Prefacios juveniles, reseñas de media tarde, lecturas a tiempo parcial… Un intento meridiano de soñarse columnista, por supuesto. Aquí vienen a leerse libros, a recomendarse unos cuantos y a discutir(los).
José Luis Guarner terminaba su crítica de Los blancos no la saben meter celebrando el encuentro de Arte Termita, término acuñado por Manny Farber en su célebre Negative Spaces que Guarner tradujo y admiró a lo largo de su carrera. Leer la crítica de la revista Fotogramas a principios de los noventa es más excitante de lo que podría suponerse. Cierto es que un cast que tiene a Jordi Costa, Antonio Trashorras, Jesús Palacios o Sergi Sánchez como relevo generacional es más excitante, pero los oscuros noventa fueron un lugar interesante para la crítica cinematográfica. Los últimos coletazos de la explotación en VHS, la etapa de más cine en la televisión española en la que se cruzaban Jean-Pierre Mélville con los primeros pases de Re-Animator. En definitiva, no resulta nada casual que la generación que relevaría Fotogramas estuviera siendo fogueada toda en el memorable Fantastic Magazine.
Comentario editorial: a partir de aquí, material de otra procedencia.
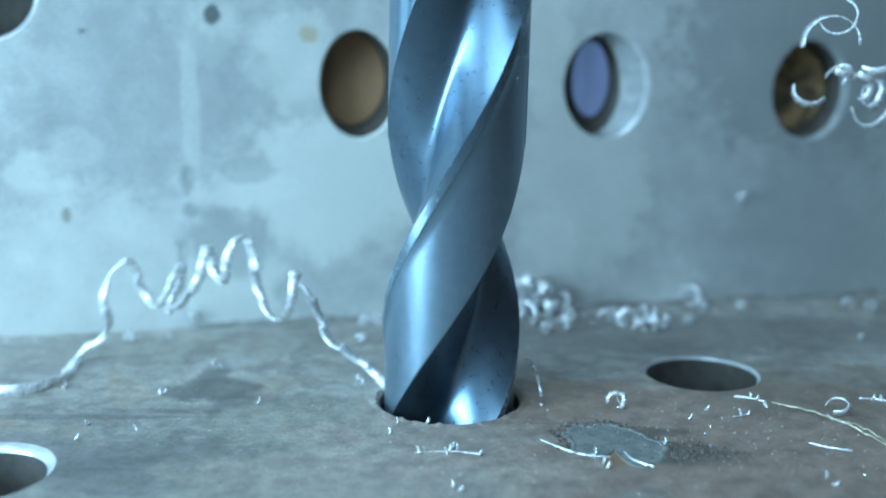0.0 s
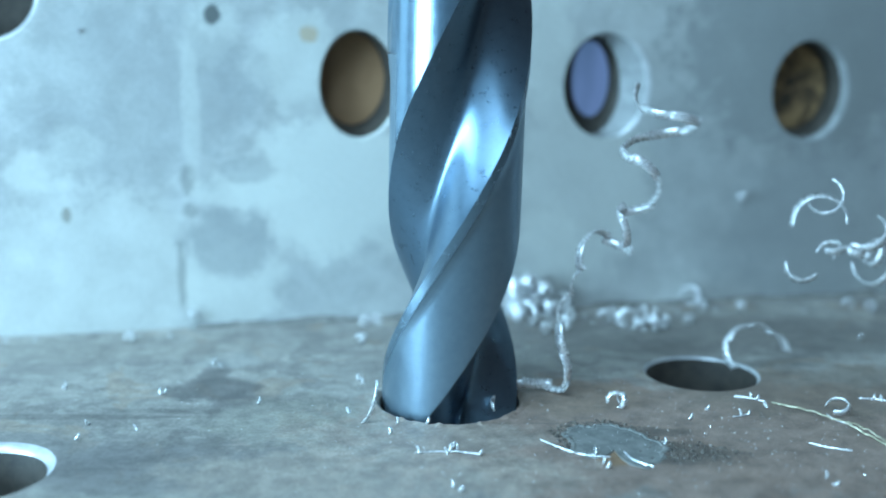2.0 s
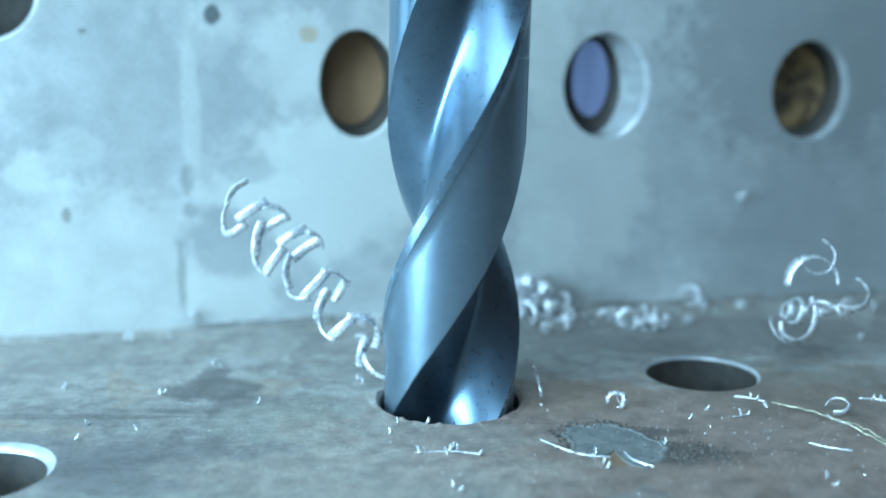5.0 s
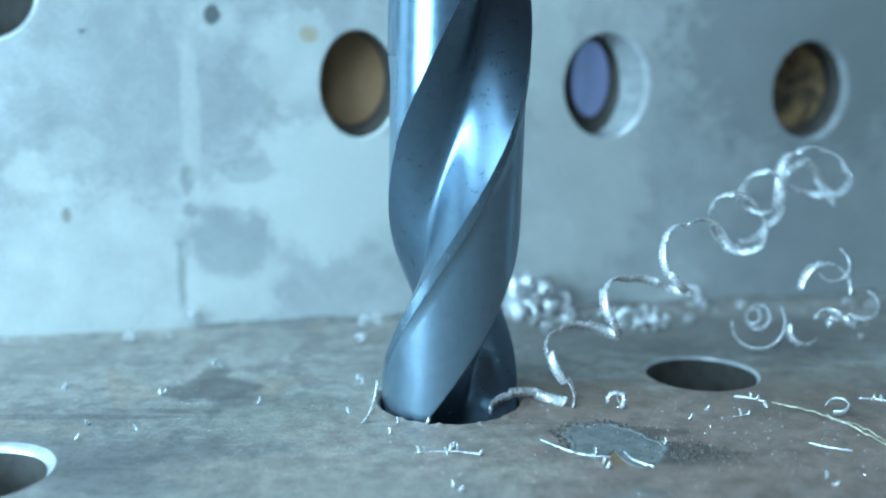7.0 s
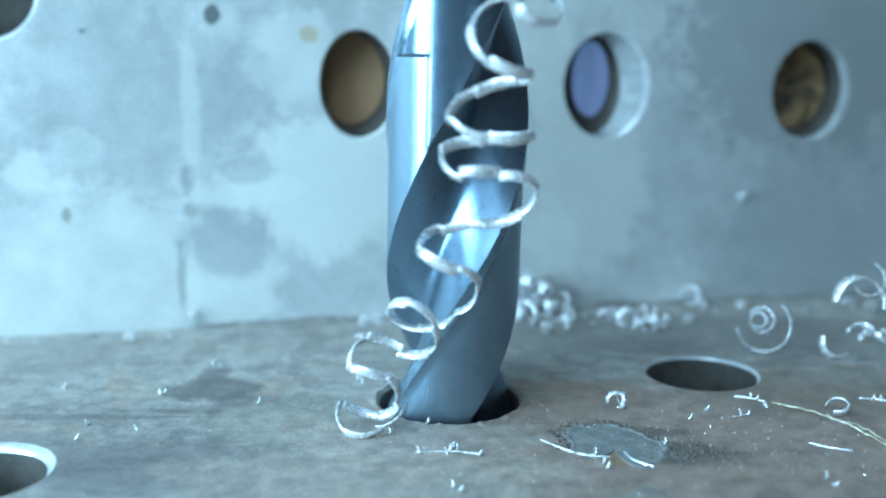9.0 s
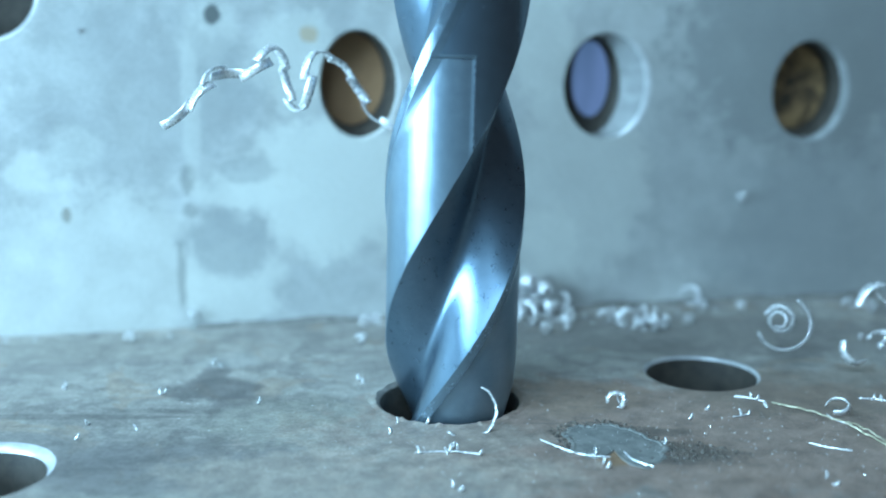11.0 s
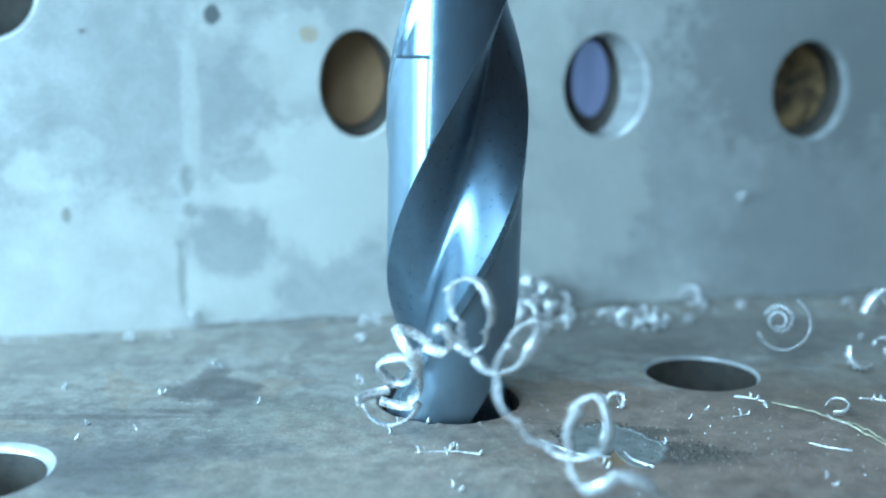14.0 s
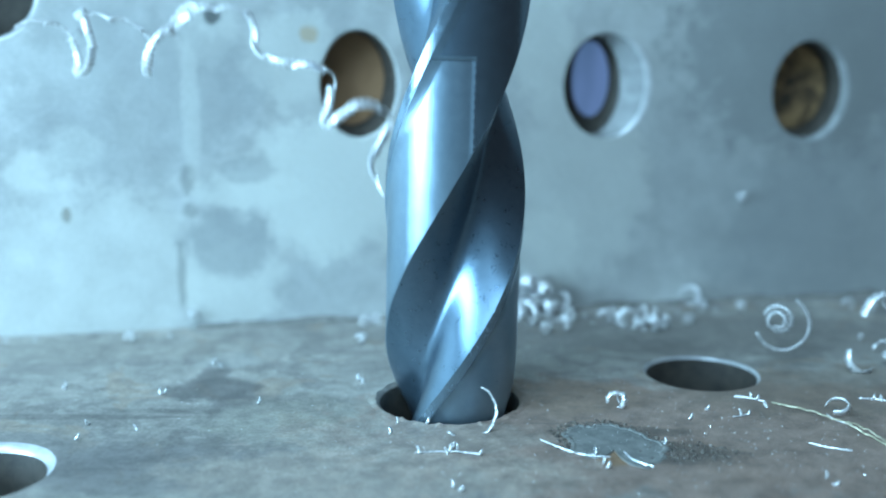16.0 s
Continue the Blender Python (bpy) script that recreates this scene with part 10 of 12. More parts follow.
    walk(coils[28], [
        (0, at(-14.7, 5.0, 9.2, -83, 81, -154)), (0.25, at(-8.5, 2.7, 3.8, -33, 73, -99)), (0.5, at(-3.5, 1.8, -2.6, -74, 0, -110)), (0.75, at(-3.7, 1.3, -2.2, -8, 5, -102)),
        (1, at(-4.0, 0.9, -1.7, 57, 0, -94)), (1.5, at(-2.0, 4.4, -1.9, 115, 0, -154)), (2, at(-2.3, 4.2, -1.9, 115, 0, -155)), (2.25, at(-10.1, 3.2, 2.2, 149, -10, -167)),
        (2.38, at(-13.7, 3.2, 3.8, 113, -41, -170)), (2.5, at(-17.2, 3.3, 5.3, 49, -63, -134)), (2.75, at(-16.1, 2.8, 4.3, 45, -70, -135)), (3, at(-16.0, 2.3, 3.0, -175, -75, 136)),
        (3.25, at(-12.5, 4.8, 2.3, -156, -72, 112)), (3.38, at(-10.2, 6.2, 1.5, -141, -41, 62)), (3.5, at(-7.9, 7.6, 0.6, -157, -11, 31)), (3.75, at(-5.8, 4.5, -1.9, -145, -17, 36)),
        (4, at(-3.3, 1.8, -2.4, 131, 0, 55)), (5.2, at(-3.6, 0.5, -2.6, 74, 0, 86)), (5.42, at(-5.0, 1.3, -0.8, 0, -10, 80)), (5.63, at(-6.5, 2.1, 0.9, -76, -18, 88)),
        (5.85, at(-7.3, 2.8, 3.1, -40, -41, 137)), (6.07, at(-8.1, 3.4, 5.2, -47, -79, -149)), (6.5, at(-10.9, 5.1, 8.7, -39, -67, -159)), (6.75, at(-13.2, 6.9, 9.8, -22, -72, -175)),
        (6.88, at(-15.3, 7.8, 10.3, -46, -28, 179)), (7, at(-17.4, 8.7, 10.7, -71, 11, 158)), (7.25, at(-16.9, 6.0, 7.8, -52, 14, 168)), (7.5, at(-16.2, 2.6, 2.6, -126, 44, 160)),
        (7.75, at(-16.1, -1.1, 3.7, -137, 33, 151)), (7.88, at(-14.9, -1.3, 6.7, -59, 40, -125)), (8, at(-13.8, -1.6, 9.7, -26, -13, -84)), (8.25, at(-11.2, -1.4, 10.3, -27, -25, -81)),
        (8.38, at(-10.8, -1.0, 9.7, 0, 8, -97)), (8.5, at(-10.3, -0.6, 9.1, 23, 44, -99)), (8.75, at(-10.6, 0.5, 10.0, -6, -11, -86)), (9, at(-12.1, -2.2, 11.6, 48, 41, -63)),
        (9.5, at(-12.2, -1.1, 11.5, 45, 41, -71)), (10, at(-12.3, -0.0, 11.4, 46, 39, -70)), (10.25, at(-11.1, 2.3, 10.3, -21, 4, -86)), (10.5, at(-10.0, 4.6, 9.1, -87, -23, -60)),
        (11, at(-10.0, 5.7, 9.0, -82, -29, -59)), (11.5, at(-10.1, 6.8, 8.9, -75, -30, -68)), (11.75, at(-9.6, 8.6, 6.6, -84, -31, -64)), (11.88, at(-9.7, 7.7, 6.1, -53, -27, -132)),
        (12, at(-9.9, 6.9, 5.7, -43, -1, 173)), (12.25, at(-14.7, 3.9, 7.2, -45, -3, -176)), (12.5, at(-20.1, 0.6, 7.9, -71, 31, -168)), (12.75, at(-14.6, 1.0, 5.6, -54, 11, -171)),
        (12.88, at(-10.4, 2.8, 3.0, -101, -1, -157)), (13, at(-6.1, 4.5, 0.5, -150, 2, -140)), (13.12, at(-6.7, 4.4, 0.7, -148, 6, -94)), (13.25, at(-7.2, 4.3, 0.9, -144, 7, -49)),
        (13.5, at(-10.0, 3.0, 1.3, -150, -17, -129)), (13.75, at(-10.8, 1.1, 3.2, -171, -22, -140)), (14, at(-11.8, -0.7, 5.8, -146, -30, -126)), (14.25, at(-15.2, -1.2, 7.2, -162, -13, -130)),
        (14.38, at(-16.8, -1.4, 10.0, -88, -44, -146)), (14.5, at(-18.4, -1.7, 12.9, 4, -34, 172)), (14.75, at(-13.6, 0.6, 10.1, 10, -41, 166)), (14.88, at(-11.1, 2.1, 6.9, 25, -65, -170)),
        (15, at(-8.5, 3.5, 3.8, -66, -86, -45)), (15.25, at(-5.1, 3.6, 0.4, -176, -57, 69)), (15.38, at(-4.4, 2.2, -0.6, -111, -24, 58)), (15.5, at(-3.7, 0.9, -1.7, -57, 0, 83)),
        (15.62, at(-6.1, -0.8, 4.7, -34, -35, 93)), (15.75, at(-8.4, -2.5, 11.0, 7, -71, 76)), (15.88, at(-10.2, -2.3, 18.3, 7, -10, 97)), (16, at(-11.9, -2.1, 25.6, 34, 46, 129)),
    ])
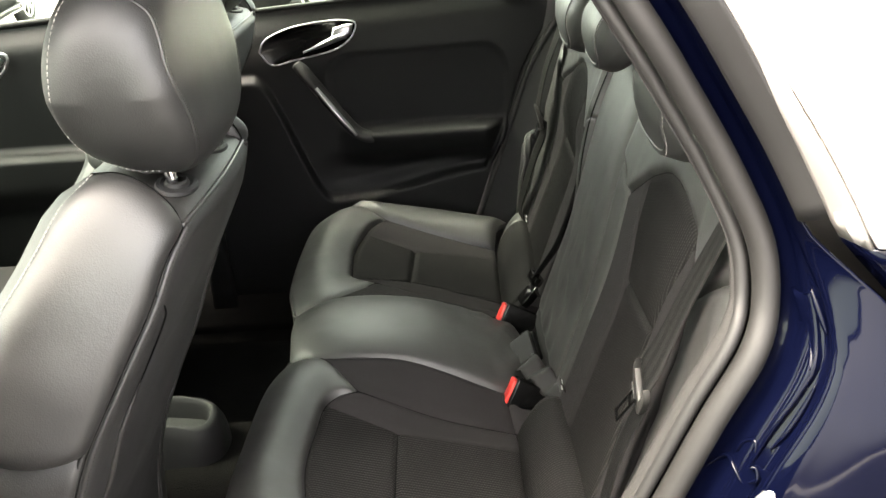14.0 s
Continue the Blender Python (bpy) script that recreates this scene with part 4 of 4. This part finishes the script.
sheet("outer_skin", [[(x, 0.80 - 0.05 * ((z - 0.7) / 0.4) ** 2, z) for x in np.linspace(-1.75, -0.67, 12)] for z in np.linspace(0.32, 1.03, 12)], PAINT, fdoor, 0.004)

ndoor = thing("front_door", "closed front door with black trim beside the passenger seat", "car door", "near doors")
sheet("trim_panel", [[(x, -0.690 - 0.03 * smooth(1.02, 1.10, z) ** 2 + 0.045 * smooth(0.80, 0.78, z) * smooth(0.62, 0.72, z) * smooth(-0.8, -0.95, x), z - 0.045 * (-0.66 - x) / 0.9 * smooth(0.9, 1.1, z)) for x in np.linspace(-1.62, -0.66, 60)] for z in np.linspace(0.36, 1.10, 60)], SOFT, ndoor, 0.012, flip=True)
sheet("window_pane", [[(x, -0.735 + 0.22 * (z - 1.10), z) for x in np.linspace(-1.75 + 1.2 * (z - 1.04), -0.64, 12)] for z in np.linspace(1.04, 1.40, 10)], SCREEN_GLASS, ndoor, 0.004)
tube("window_seal", [(-1.62, -0.72, 1.058), (-1.2, -0.725, 1.080), (-0.66, -0.725, 1.104)], 0.007, DARK_RUBBER, ndoor, n=40)
sheet("outer_skin", [[(x, -0.82 + 0.05 * ((z - 0.7) / 0.4) ** 2, z) for x in np.linspace(-1.75, -0.66, 12)] for z in np.linspace(0.32, 1.06, 12)], PAINT, ndoor, 0.004)

# ---- the shell round the cabin ----
def struct(ob, label, category):
    return tagged(ob, label, category, kind="structure")


far_pillar = [[(-0.66 - 0.02 * t - 0.06 * a * (1 - t), 0.665 - 0.10 * t ** 2, 0.36 + 1.06 * t) for a in np.linspace(0, 1, 8)] for t in np.linspace(0, 1, 24)]
struct(sheet("pillar_trim_far", far_pillar, SOFT, thick=0.05), "black plastic trim of the far middle pillar", "pillar")
# the far rear quarter: from the door's rear edge round to the backrest
quarter = loft([[(rear_edge(z) - 0.030, 0.705, z) for z in np.linspace(0.40, 1.12, 14)],
                [(rear_edge(z) + 0.004, 0.664 - 0.012 * smooth(0.9, 1.1, z), z) for z in np.linspace(0.40, 1.12, 14)],
                [(rear_edge(z) + 0.035, 0.645 - 0.012 * smooth(0.9, 1.1, z), z) for z in np.linspace(0.40, 1.12, 14)],
                [(rear_edge(z) + 0.10, 0.612, z) for z in np.linspace(0.40, 1.115, 14)],
                [(rear_edge(z) + 0.22, 0.595, z) for z in np.linspace(0.40, 1.11, 14)],
                [(0.42, 0.60, z) for z in np.linspace(0.40, 1.08, 14)]], 40, 40)
struct(sheet("quarter_trim_far", quarter, PLASTIC, thick=0.01), "black plastic trim beside the rear seat", "wall")
tube("door_seal_far", [(rear_edge(z) + 0.016, 0.650 - 0.012 * smooth(0.9, 1.1, z), z) for z in np.linspace(0.45, 1.10, 10)], 0.010, DARK_RUBBER, n=40)
struct(bpy.data.objects["door_seal_far"], "black rubber door seal", "seal")
cp = loft([[(0.085, 0.675, 1.08), (0.098, 0.655, 1.18), (0.07, 0.605, 1.34), (0.03, 0.570, 1.42)], [(0.130, 0.640, 1.085), (0.143, 0.622, 1.185), (0.12, 0.580, 1.34), (0.07, 0.55, 1.42)], [(0.160, 0.625, 1.09), (0.175, 0.608, 1.19), (0.16, 0.560, 1.34), (0.10, 0.54, 1.425)],
           [(0.200, 0.618, 1.10), (0.215, 0.600, 1.20), (0.21, 0.56, 1.33), (0.14, 0.535, 1.43)]], 24, 10)
struct(sheet("pillar_upper_far", cp, PLASTIC, thick=0.02, flip=True), "grey plastic trim of the far rear pillar", "pillar")
ledge = [[(x, y, z - 0.02 * (x - 0.1)) for y, z in ((0.588, 1.05), (0.590, 1.09), (0.596, 1.112), (0.606, 1.122), (0.640, 1.128))] for x in np.linspace(0.21, 0.60, 12)]
struct(sheet("window_ledge_far", ledge, PLASTIC, thick=0.02), "grey plastic ledge below the quarter window", "sill")
pane = sheet("quarter_window_far", [[(x, 0.640 - 0.22 * (z - 1.10), z) for x in np.linspace(0.19, 0.48 - 0.6 * (z - 1.10), 8)] for z in np.linspace(1.11, 1.34, 8)], GLASS, thick=0.004)
struct(pane, "tinted rear quarter window glass", "window")

roof = [[(x, y, 1.445 - 0.05 * ((y - YC) / 0.55) ** 2 - 0.16 * smooth(0.2, 0.62, x) - 0.06 * smooth(-0.6, -1.1, x)) for y in np.linspace(-0.56, 0.54, 16)] for x in np.linspace(-1.05, 0.60, 26)]
struct(sheet("ceiling", roof, HEADLINER, thick=0.03, flip=True), "pale grey fabric headliner under the roof", "ceiling")
struct(sheet("roof_panel", [[(x, y, z + 0.045) for x, y, z in row] for row in roof], PAINT, thick=0.004, flip=True), "dark blue painted roof panel", "body panel")
wind = [[(-1.05 - 0.95 * t, y * (1 + 0.15 * t), 1.385 - 0.36 * t) for y in np.linspace(-0.55, 0.54, 12)] for t in np.linspace(0, 1, 10)]
struct(sheet("windscreen", wind, SCREEN_GLASS, thick=0.004), "tinted windscreen glass", "window")
for s in (-1, 1):
    struct(tube("screen_pillar", [(-1.05, YC + s * 0.56, 1.39), (-1.5, YC + s * 0.62, 1.22), (-2.0, YC + s * 0.69, 1.02)], 0.035, PILLAR, n=20), "grey trim of the windscreen pillar", "pillar")
    struct(tube("roof_rail", [(-1.05, YC + s * 0.565, 1.40), (-0.5, YC + s * 0.585, 1.43), (0.1, YC + s * 0.575, 1.41), (0.55, YC + s * 0.53, 1.29)], 0.035, PILLAR, n=30), "grey trim along the roof edge", "trim")
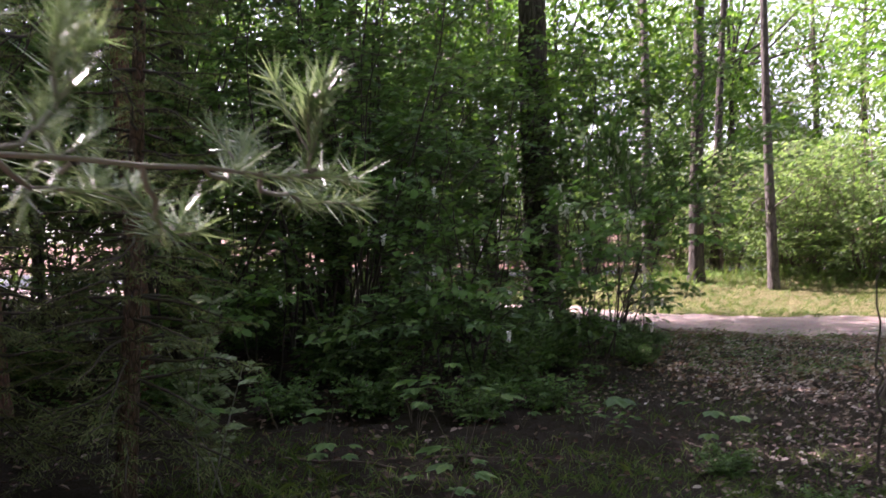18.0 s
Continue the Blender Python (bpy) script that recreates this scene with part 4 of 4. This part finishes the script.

Jesús Palacios fue, en muchos sentidos, el primer crítico de cine que usó algunas opiniones de la posmodernidad teórica , aunque se le lee estimulado más por Camille Paglia que por Jacques Derrida. Su crítica de Un horizonte lejano de Ron Howard la celebra desde la distancia irónica, buscando en un terreno muy similar al de su prologada y admirada Paglia: celebran la obra como vehículo camp y referencial, placentero. El protagonismo recae en el crítico antes que en la obra. Esa revista también tenía a Daniel Monzón, un crítico que ejerció de padre espiritual para todos los defensores de la generación de los años ochenta. La pregunta es qué ha quedado hoy de ese modo de leer el Hollywood neoclásico: ¿tal vez una deriva que malinterpreta a Susan Sontag, que se limita a celebrar desde la ironía de los grandes nombres? Es difícil no posicionarse con Guarner y su búsqueda, nada irónica, de obras pequeñas y minúsculas.
Arte Termita son, por ejemplo, algunas novelas de Gonçalo Tavares, escritor dividido entre la gran novela y la gran broma minúscula. Jerusalén podría ser su gesto más previsible, que aún contiene momentos de diversión, pero como contrapunto, no como proyecto. De esto ya ha hablado Jorge Carrión y nos lleva a sus otras novelas, entre las cuales mi favorita es La máquina de Joseph Walser.
Todas las novelas de Tavares son bromas privadas a costa de la historia literaria, pequeños alumbramientos en rincones de sus autores favoritos, pero ejecutados sin la elegancia juguetona del primer Enrique Vila-Matas, no por casualidad uno de los grandes vindicadores de Tavares. Lo que hace distinta a La máquina de Joseph Walser es que el humor negro e inusual hace toda la novela distinta, la contamina de un modo sugerente y la sobrepone a su juego literario, dando a su proyecto un aura esquiva y diferente, más allá de un pasatiempo para los que han alucinado con la obra de Walser y con el escalofriante testimonio recogido por su amigo Carl Seelig.
Seguramente la obra maestra termita metaliteraria sea la Historia secreta de la literatura portátil, en la que algo que siempre se toma tan en serio como la literatura es apenas un campo de juegos e identidades por los que pasea la secta shandy. Es una pena que Tavares no escoja ese camino en las entregas de su proyecto dedicadas a Paul Valéry y que quiera ser una versión excesivamente seria de Franz Kafka, el escritor de Arte Termita del que nunca podremos librarnos.
Ese es el único (o al menos el principal) error que comete George Steiner en No Passion Spent: considerar a Kafka un fenómeno demasiado ligado a los estudios religiosos y a la larga sombra de la Cábala. Vicente Luis Mora asegura que se olvida de lo humano y lo que queda claro es que Kafka estuvo por encima incluso de la costosa tarea de replantear lo judío, porque nunca hizo un gesto apenas previsible o descifrable. Kafka es el gran escritor del espacio múltiple, podría suponerse, algo más que la consideración, algo propia del Arte Elefante, de ser el gran escritor de la era del caos, como lo considera un bienintencionado Harold Bloom.
Samuel Johnson escribe en una de sus mejores columnas que estamos todos movidos por los mismos motivos, decepcionados por las mismas falacias, animados por la esperanza, obstruidos por el peligro, enredados por el deseo y seducidos por el placer. La labor del Arte (Termita) es la de enseñarnos la multitud de espejos y recovecos que se esconden tras estos principios básicos humanos.